Blowout Number 2 – The New York Giants laid waste to the St. Louis Rams, thrashing them 41-13. New York’s defense does not appear to be missing any pieces in victory even though it is, and the Rams look like they are about 19 pieces shy of a 22 man puzzle in defeat. The Rams fall to 0-2 on the season. New York is 2-0. Eli Manning gets 260 yards and three TD’s in, compared to Matt Bulgers’ 177 yards, 1 TD and an INT. Wham Bam, thank you Ma’am say the Giants…. On to week three.

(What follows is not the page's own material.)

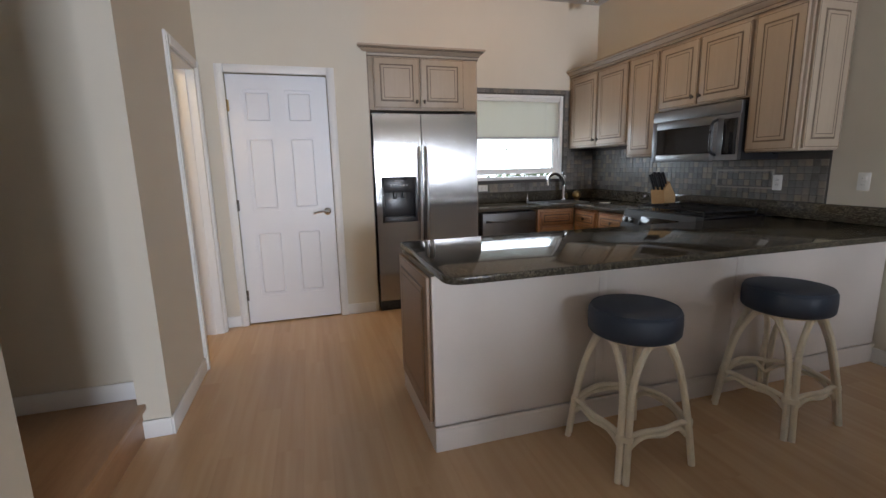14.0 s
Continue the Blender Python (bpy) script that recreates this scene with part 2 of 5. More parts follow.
def wood(name, light, dark, along=(1, 12, 12), rough=0.4, scale=3.0, bmp=0.1, random=0.0, coat=0.0, twist=0.8):
    """Grain stretched along one axis; random makes each board differ."""
    m, nt, b = nodes_of(name)
    v = mapped(nt, along)
    if random:
        oi = nt.nodes.new("ShaderNodeObjectInfo")
        sh = nt.nodes.new("ShaderNodeVectorMath")
        mul = nt.nodes.new("ShaderNodeMath")
        mul.operation = "MULTIPLY"
        mul.inputs[1].default_value = 37.0
        nt.links.new(oi.outputs["Random"], mul.inputs[0])
        nt.links.new(v, sh.inputs[0])
        nt.links.new(mul.outputs[0], sh.inputs[1])
        v = sh.outputs[0]
    g = noise_node(nt, v, scale, 6, 0.6, twist)
    f = noise_node(nt, v, scale * 9, 3)
    c = ramp(nt, g, [(0.3, dark), (0.72, light)])
    c = mix(nt, 0.3, c, ramp(nt, f, [(0.3, dark), (0.7, light)]))
    if random:
        c = mix(nt, 1.0, c, ramp(nt, oi.outputs["Random"], [(0, (1 - random, 1 - random * 1.05, 1 - random * 1.15)), (1, (1, 1, 1))]), "MULTIPLY")
    nt.links.new(c, b.inputs["Base Color"])
    rr = nt.nodes.new("ShaderNodeMapRange")
    rr.inputs[3].default_value, rr.inputs[4].default_value = rough - 0.06, rough + 0.08
    nt.links.new(g, rr.inputs[0])
    nt.links.new(rr.outputs[0], b.inputs["Roughness"])
    b.inputs["Coat Weight"].default_value = coat
    if bmp:
        bump(nt, b, f, bmp, 0.002)
    return m


def brushed(name, col, rough, turn=0.0):
    """Vertically brushed steel: reflections smear sideways."""
    m, nt, b = nodes_of(name)
    v = mapped(nt, (5, 5, 0.3))
    f = noise_node(nt, v, 90, 3)
    nt.links.new(ramp(nt, f, [(0.3, shade(col, 0.93)), (0.7, col)]), b.inputs["Base Color"])
    b.inputs["Metallic"].default_value, b.inputs["Roughness"].default_value = 1.0, rough
    b.inputs["Anisotropic"].default_value, b.inputs["Anisotropic Rotation"].default_value = 1.0, turn
    tg = nt.nodes.new("ShaderNodeCombineXYZ")
    tg.inputs[0].default_value = 1.0
    nt.links.new(tg.outputs[0], b.inputs["Tangent"])
    return m


def granite(name):
    m, nt, b = nodes_of(name)
    v = mapped(nt)
    vor = nt.nodes.new("ShaderNodeTexVoronoi")
    vor.inputs["Scale"].default_value = 210
    stretch = mapped(nt, (1.0, 0.45, 1.0), (0, 0, 0.6))
    nt.links.new(stretch, vor.inputs["Vector"])
    sep = nt.nodes.new("ShaderNodeSeparateColor")
    nt.links.new(vor.outputs["Color"], sep.inputs[0])
    c = ramp(nt, sep.outputs[0], [(0.0, (0.022, 0.02, 0.015)), (0.35, (0.046, 0.041, 0.029)), (0.65, (0.075, 0.065, 0.046)), (0.95, (0.13, 0.112, 0.083))])
    c = mix(nt, ramp(nt, noise_node(nt, stretch, 26, 5, 0.65, 0.8), [(0.42, (0, 0, 0)), (0.62, (0.7, 0.7, 0.7))]), c, (0.032, 0.03, 0.025))
    c = mix(nt, ramp(nt, noise_node(nt, stretch, 60, 4, 0.6, 1.5), [(0.56, (0, 0, 0)), (0.68, (0.6, 0.6, 0.6))]), c, (0.125, 0.108, 0.082))
    nt.links.new(c, b.inputs["Base Color"])
    b.inputs["Roughness"].default_value = 0.07
    b.inputs["Specular IOR Level"].default_value = 0.6
    return m


def glassy(name, col=(0.93, 0.98, 0.96), rough=0.0):
    m, nt, b = nodes_of(name)
    b.inputs["Base Color"].default_value = (*col, 1)
    b.inputs["Roughness"].default_value = rough
    b.inputs["Transmission Weight"].default_value = 1.0
    b.inputs["IOR"].default_value = 1.45
    return m


def glow(name, col, strength):
    m, nt, b = nodes_of(name)
    b.inputs["Base Color"].default_value = (*col, 1)
    b.inputs["Emission Color"].default_value = (*col, 1)
    b.inputs["Emission Strength"].default_value = strength
    return m


WALL = plain("wall_paint", (0.665, 0.612, 0.508), 0.75, vary=0.03, scale=2.2, fine=140, bmp=0.12, dist=0.002)
CEILING_PAINT = plain("ceiling_paint", (0.68, 0.67, 0.66), 0.85, vary=0.03, scale=3, fine=180, bmp=0.2, dist=0.003)
TRIM = plain("white_trim", (0.8, 0.79, 0.77), 0.4, vary=0.03, fine=40, bmp=0.03)
DOOR_PAINT = plain("door_paint", (0.78, 0.79, 0.82), 0.38, vary=0.025, scale=4, fine=90, bmp=0.06)


def plank_wood(name, light, dark):
    """Satin maple boards: a soft long grain and a tone of its own for each board."""
    m, nt, b = nodes_of(name)
    oi = nt.nodes.new("ShaderNodeObjectInfo")
    v = mapped(nt, (14, 0.7, 14))
    mul, sh = nt.nodes.new("ShaderNodeMath"), nt.nodes.new("ShaderNodeVectorMath")
    mul.operation = "MULTIPLY"
    mul.inputs[1].default_value = 19.0
    nt.links.new(oi.outputs["Random"], mul.inputs[0])
    nt.links.new(v, sh.inputs[0])
    nt.links.new(mul.outputs[0], sh.inputs[1])
    c = ramp(nt, noise_node(nt, sh.outputs[0], 1.6, 3, 0.5), [(0.25, dark), (0.75, light)])
    c = mix(nt, 1.0, c, ramp(nt, oi.outputs["Random"], [(0, (0.9, 0.885, 0.87)), (1, (1, 1, 1))]), "MULTIPLY")
    nt.links.new(c, b.inputs["Base Color"])
    b.inputs["Roughness"].default_value = 0.25
    return m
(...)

Blowout Number 3 – Can you say Kurt Warner is back? Apparently the highest passer rating a QB can score is a 158.3. I have no idea why the .3 is there or why 158.3 is the highest (I guess the QB rating system never met the metric system), but being as such, Warner registered his third perfect rating of his career, tying Peyton Manning for the NFL record, while guiding his Arizona Cardinals to a 31-10 shellacking of the Miami Dolphins. Warners’ final numbers? 361 yards and three TD’s. Yea, that is pretty good. Wonder if Matt Leinart has taken his helmet off on the sideline yet. Edgerrin James went over the 15,000 yard mark for his career, only the fourteenth guy to pull off that particular stunt, and Arizona is 2-0 on the season. Anquan Boldin caught all three TD passes Warner threw, the longest a 79 yard strike early in the first quarter.
Blowout Number 4 – Usually when typing a recap about a blowout, and mentioning the Oakland Raiders, the Raiders are on the diaper side of said blowout. This time they are the administrators of it in a 23-8 victory. Kansas City definitely had the look of a dirty diaper in this one, changing quarterbacks almost as often as a baby swaps diapers in a three hour period, using three on both the Raiders and the buttocks. Raiders move to 1-1 on the season, while the Chiefs just smell at 0-2.
As the curtain closes on another NFL week, we have ten teams yet to lose, while on the other end of the stick ten other teams have not yet tasted success in the 2008 season. CFC throws away his bucket of KFC ready for another commercial called work before the NFL resumes in week 3.